— Begin Provided material —

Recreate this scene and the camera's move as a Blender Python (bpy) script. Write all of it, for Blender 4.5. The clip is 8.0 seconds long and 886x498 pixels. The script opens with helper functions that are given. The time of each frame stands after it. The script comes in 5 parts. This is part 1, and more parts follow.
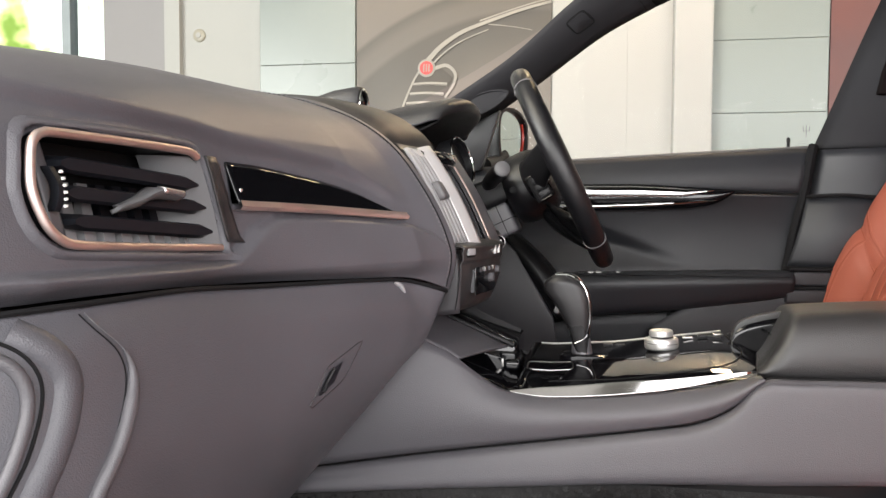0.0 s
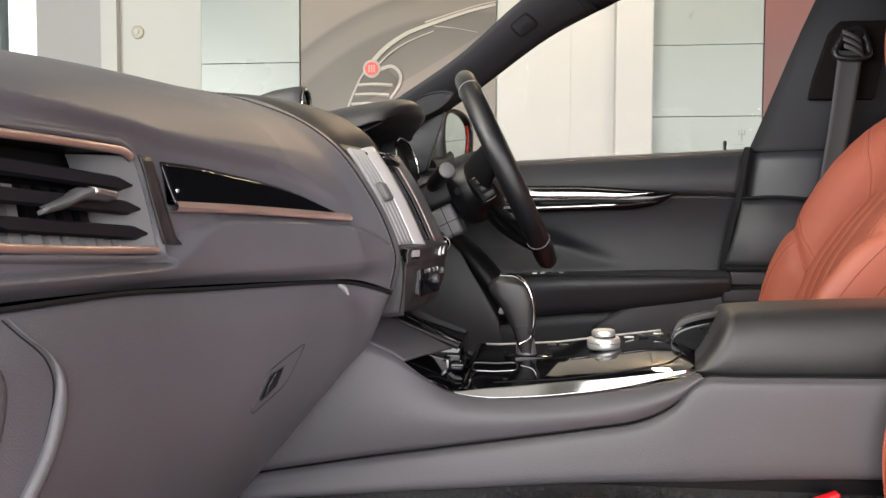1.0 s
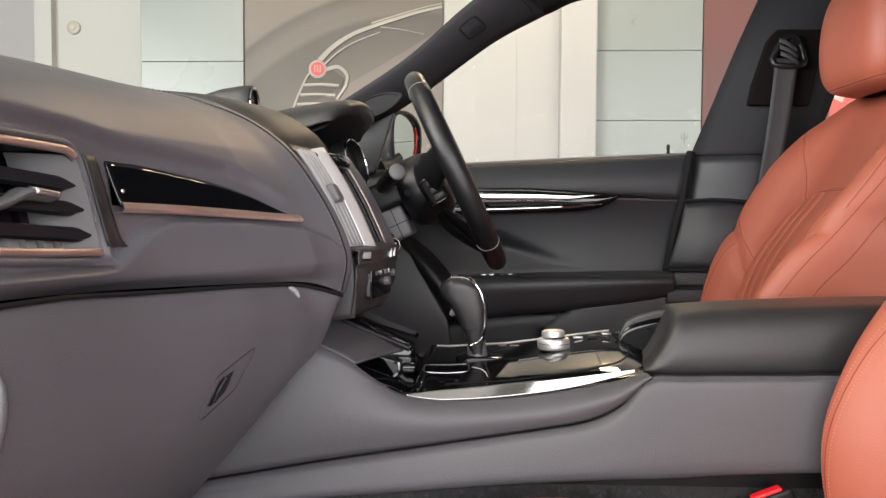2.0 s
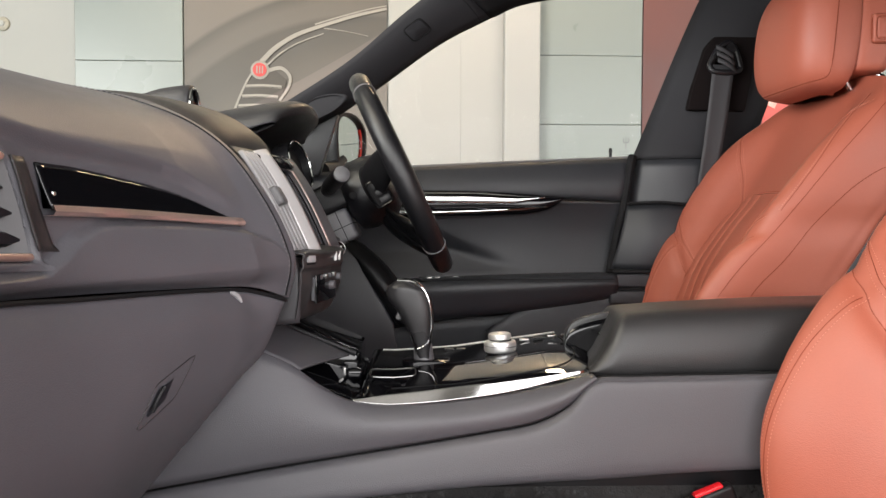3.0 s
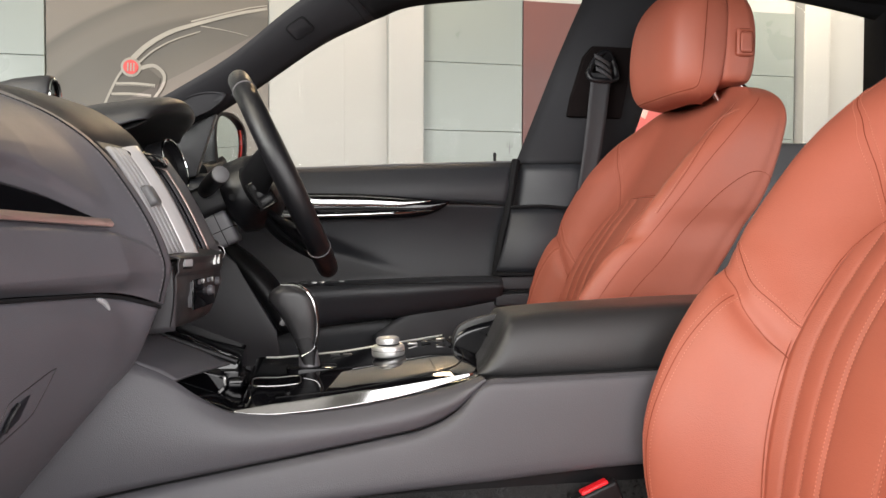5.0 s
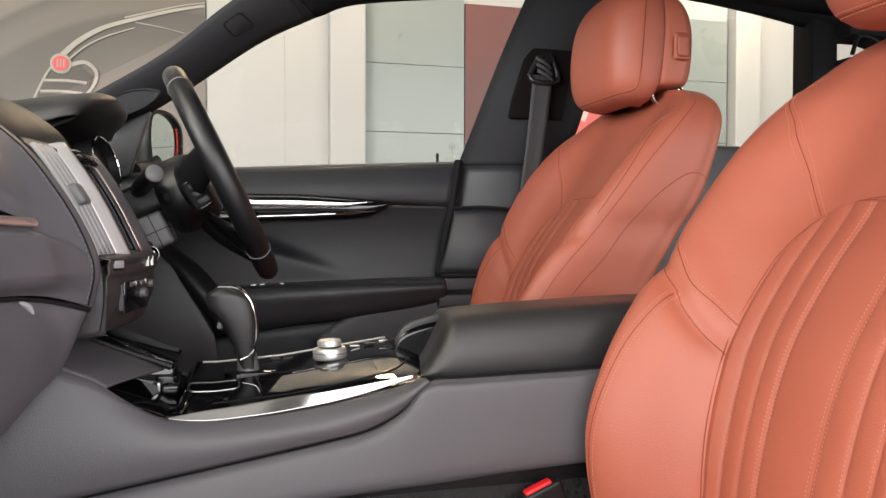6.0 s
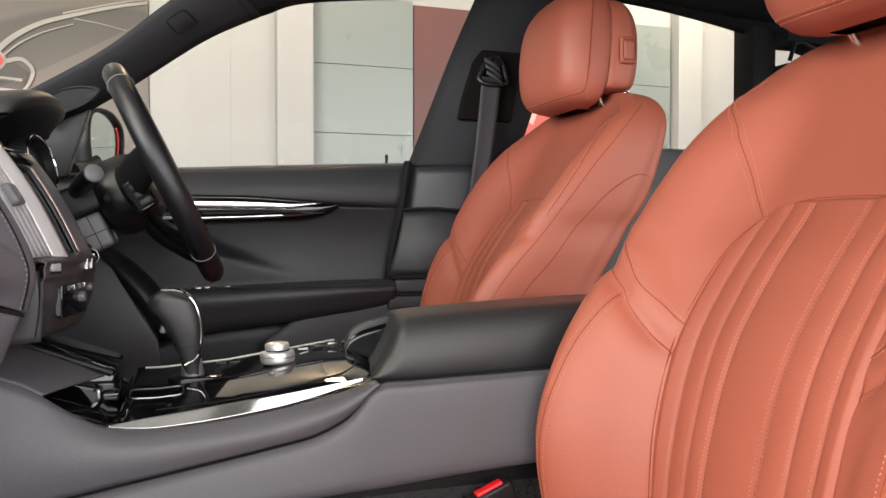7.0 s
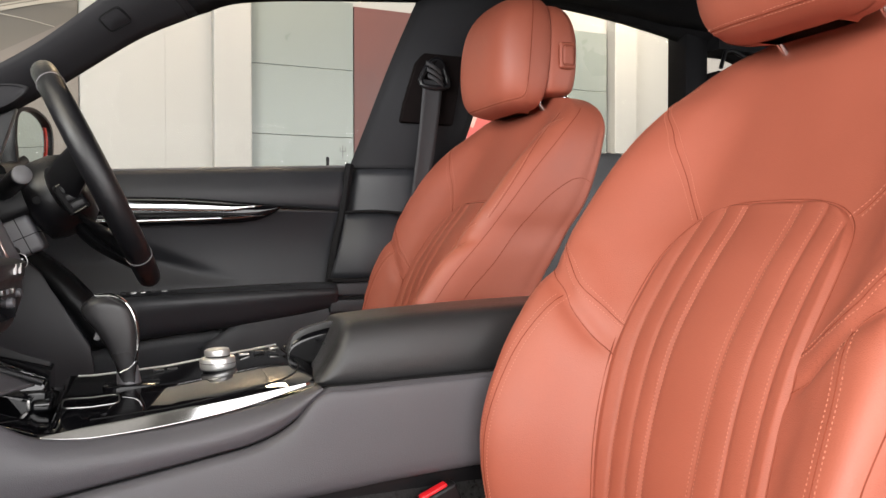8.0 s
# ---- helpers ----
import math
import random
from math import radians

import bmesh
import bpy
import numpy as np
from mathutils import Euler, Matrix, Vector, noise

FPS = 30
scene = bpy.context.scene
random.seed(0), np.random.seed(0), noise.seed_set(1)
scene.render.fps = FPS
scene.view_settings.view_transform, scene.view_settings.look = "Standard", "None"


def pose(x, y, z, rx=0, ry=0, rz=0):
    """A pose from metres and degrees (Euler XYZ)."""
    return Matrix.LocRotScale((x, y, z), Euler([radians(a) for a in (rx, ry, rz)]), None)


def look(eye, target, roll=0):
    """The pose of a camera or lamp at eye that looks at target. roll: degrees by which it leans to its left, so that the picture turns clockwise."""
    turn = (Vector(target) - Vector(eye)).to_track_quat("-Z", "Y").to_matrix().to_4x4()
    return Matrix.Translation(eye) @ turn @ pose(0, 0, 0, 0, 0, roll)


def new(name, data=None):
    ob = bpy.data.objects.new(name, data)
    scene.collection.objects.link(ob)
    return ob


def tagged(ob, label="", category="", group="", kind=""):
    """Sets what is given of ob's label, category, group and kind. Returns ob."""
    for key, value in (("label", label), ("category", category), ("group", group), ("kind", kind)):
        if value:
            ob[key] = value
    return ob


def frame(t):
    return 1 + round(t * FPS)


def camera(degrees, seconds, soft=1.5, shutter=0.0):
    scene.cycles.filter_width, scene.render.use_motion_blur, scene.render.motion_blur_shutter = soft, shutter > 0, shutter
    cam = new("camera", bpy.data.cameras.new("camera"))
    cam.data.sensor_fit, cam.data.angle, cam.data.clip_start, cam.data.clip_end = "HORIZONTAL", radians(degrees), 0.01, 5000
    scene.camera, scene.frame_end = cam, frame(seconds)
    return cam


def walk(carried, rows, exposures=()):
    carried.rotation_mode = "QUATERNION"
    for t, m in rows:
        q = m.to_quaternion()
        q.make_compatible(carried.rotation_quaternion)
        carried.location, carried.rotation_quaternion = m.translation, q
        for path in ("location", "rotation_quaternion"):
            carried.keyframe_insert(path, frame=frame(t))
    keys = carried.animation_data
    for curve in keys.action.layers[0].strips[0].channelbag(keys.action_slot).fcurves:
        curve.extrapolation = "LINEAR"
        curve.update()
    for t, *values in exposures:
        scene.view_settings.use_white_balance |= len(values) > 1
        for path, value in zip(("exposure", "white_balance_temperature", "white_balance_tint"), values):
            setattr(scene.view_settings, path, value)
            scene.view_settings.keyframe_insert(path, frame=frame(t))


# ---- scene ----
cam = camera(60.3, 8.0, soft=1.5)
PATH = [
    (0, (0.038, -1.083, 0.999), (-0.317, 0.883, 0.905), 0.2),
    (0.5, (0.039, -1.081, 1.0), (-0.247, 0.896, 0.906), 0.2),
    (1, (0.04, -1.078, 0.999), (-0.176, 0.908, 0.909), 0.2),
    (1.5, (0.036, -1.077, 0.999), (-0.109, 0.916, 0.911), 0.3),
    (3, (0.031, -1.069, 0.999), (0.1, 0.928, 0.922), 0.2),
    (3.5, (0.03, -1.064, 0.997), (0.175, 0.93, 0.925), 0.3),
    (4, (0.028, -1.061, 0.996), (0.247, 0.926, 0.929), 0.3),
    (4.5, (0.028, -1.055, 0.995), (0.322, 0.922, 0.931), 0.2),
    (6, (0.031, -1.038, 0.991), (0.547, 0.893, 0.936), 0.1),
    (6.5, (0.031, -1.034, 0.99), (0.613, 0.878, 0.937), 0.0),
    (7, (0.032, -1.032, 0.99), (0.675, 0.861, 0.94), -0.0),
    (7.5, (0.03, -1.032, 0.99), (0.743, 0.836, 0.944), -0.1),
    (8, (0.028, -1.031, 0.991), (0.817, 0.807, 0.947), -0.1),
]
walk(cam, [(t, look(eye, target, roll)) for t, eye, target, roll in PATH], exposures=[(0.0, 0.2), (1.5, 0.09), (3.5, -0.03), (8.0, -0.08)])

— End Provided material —

Job: Skip the pictures, then retype every line above exactly.

Task output:
Recreate this scene and the camera's move as a Blender Python (bpy) script. Write all of it, for Blender 4.5. The clip is 8.0 seconds long and 886x498 pixels. The script opens with helper functions that are given. The time of each frame stands after it. The script comes in 5 parts. This is part 1, and more parts follow.
0.0 s
1.0 s
2.0 s
3.0 s
5.0 s
6.0 s
7.0 s
8.0 s
# ---- helpers ----
import math
import random
from math import radians

import bmesh
import bpy
import numpy as np
from mathutils import Euler, Matrix, Vector, noise

FPS = 30
scene = bpy.context.scene
random.seed(0), np.random.seed(0), noise.seed_set(1)
scene.render.fps = FPS
scene.view_settings.view_transform, scene.view_settings.look = "Standard", "None"


def pose(x, y, z, rx=0, ry=0, rz=0):
    """A pose from metres and degrees (Euler XYZ)."""
    return Matrix.LocRotScale((x, y, z), Euler([radians(a) for a in (rx, ry, rz)]), None)


def look(eye, target, roll=0):
    """The pose of a camera or lamp at eye that looks at target. roll: degrees by which it leans to its left, so that the picture turns clockwise."""
    turn = (Vector(target) - Vector(eye)).to_track_quat("-Z", "Y").to_matrix().to_4x4()
    return Matrix.Translation(eye) @ turn @ pose(0, 0, 0, 0, 0, roll)


def new(name, data=None):
    ob = bpy.data.objects.new(name, data)
    scene.collection.objects.link(ob)
    return ob


def tagged(ob, label="", category="", group="", kind=""):
    """Sets what is given of ob's label, category, group and kind. Returns ob."""
    for key, value in (("label", label), ("category", category), ("group", group), ("kind", kind)):
        if value:
            ob[key] = value
    return ob


def frame(t):
    return 1 + round(t * FPS)


def camera(degrees, seconds, soft=1.5, shutter=0.0):
    scene.cycles.filter_width, scene.render.use_motion_blur, scene.render.motion_blur_shutter = soft, shutter > 0, shutter
    cam = new("camera", bpy.data.cameras.new("camera"))
    cam.data.sensor_fit, cam.data.angle, cam.data.clip_start, cam.data.clip_end = "HORIZONTAL", radians(degrees), 0.01, 5000
    scene.camera, scene.frame_end = cam, frame(seconds)
    return cam


def walk(carried, rows, exposures=()):
    carried.rotation_mode = "QUATERNION"
    for t, m in rows:
        q = m.to_quaternion()
        q.make_compatible(carried.rotation_quaternion)
        carried.location, carried.rotation_quaternion = m.translation, q
        for path in ("location", "rotation_quaternion"):
            carried.keyframe_insert(path, frame=frame(t))
    keys = carried.animation_data
    for curve in keys.action.layers[0].strips[0].channelbag(keys.action_slot).fcurves:
        curve.extrapolation = "LINEAR"
        curve.update()
    for t, *values in exposures:
        scene.view_settings.use_white_balance |= len(values) > 1
        for path, value in zip(("exposure", "white_balance_temperature", "white_balance_tint"), values):
            setattr(scene.view_settings, path, value)
            scene.view_settings.keyframe_insert(path, frame=frame(t))


# ---- scene ----
cam = camera(60.3, 8.0, soft=1.5)
PATH = [
    (0, (0.038, -1.083, 0.999), (-0.317, 0.883, 0.905), 0.2),
    (0.5, (0.039, -1.081, 1.0), (-0.247, 0.896, 0.906), 0.2),
    (1, (0.04, -1.078, 0.999), (-0.176, 0.908, 0.909), 0.2),
    (1.5, (0.036, -1.077, 0.999), (-0.109, 0.916, 0.911), 0.3),
    (3, (0.031, -1.069, 0.999), (0.1, 0.928, 0.922), 0.2),
    (3.5, (0.03, -1.064, 0.997), (0.175, 0.93, 0.925), 0.3),
    (4, (0.028, -1.061, 0.996), (0.247, 0.926, 0.929), 0.3),
    (4.5, (0.028, -1.055, 0.995), (0.322, 0.922, 0.931), 0.2),
    (6, (0.031, -1.038, 0.991), (0.547, 0.893, 0.936), 0.1),
    (6.5, (0.031, -1.034, 0.99), (0.613, 0.878, 0.937), 0.0),
    (7, (0.032, -1.032, 0.99), (0.675, 0.861, 0.94), -0.0),
    (7.5, (0.03, -1.032, 0.99), (0.743, 0.836, 0.944), -0.1),
    (8, (0.028, -1.031, 0.991), (0.817, 0.807, 0.947), -0.1),
]
walk(cam, [(t, look(eye, target, roll)) for t, eye, target, roll in PATH], exposures=[(0.0, 0.2), (1.5, 0.09), (3.5, -0.03), (8.0, -0.08)])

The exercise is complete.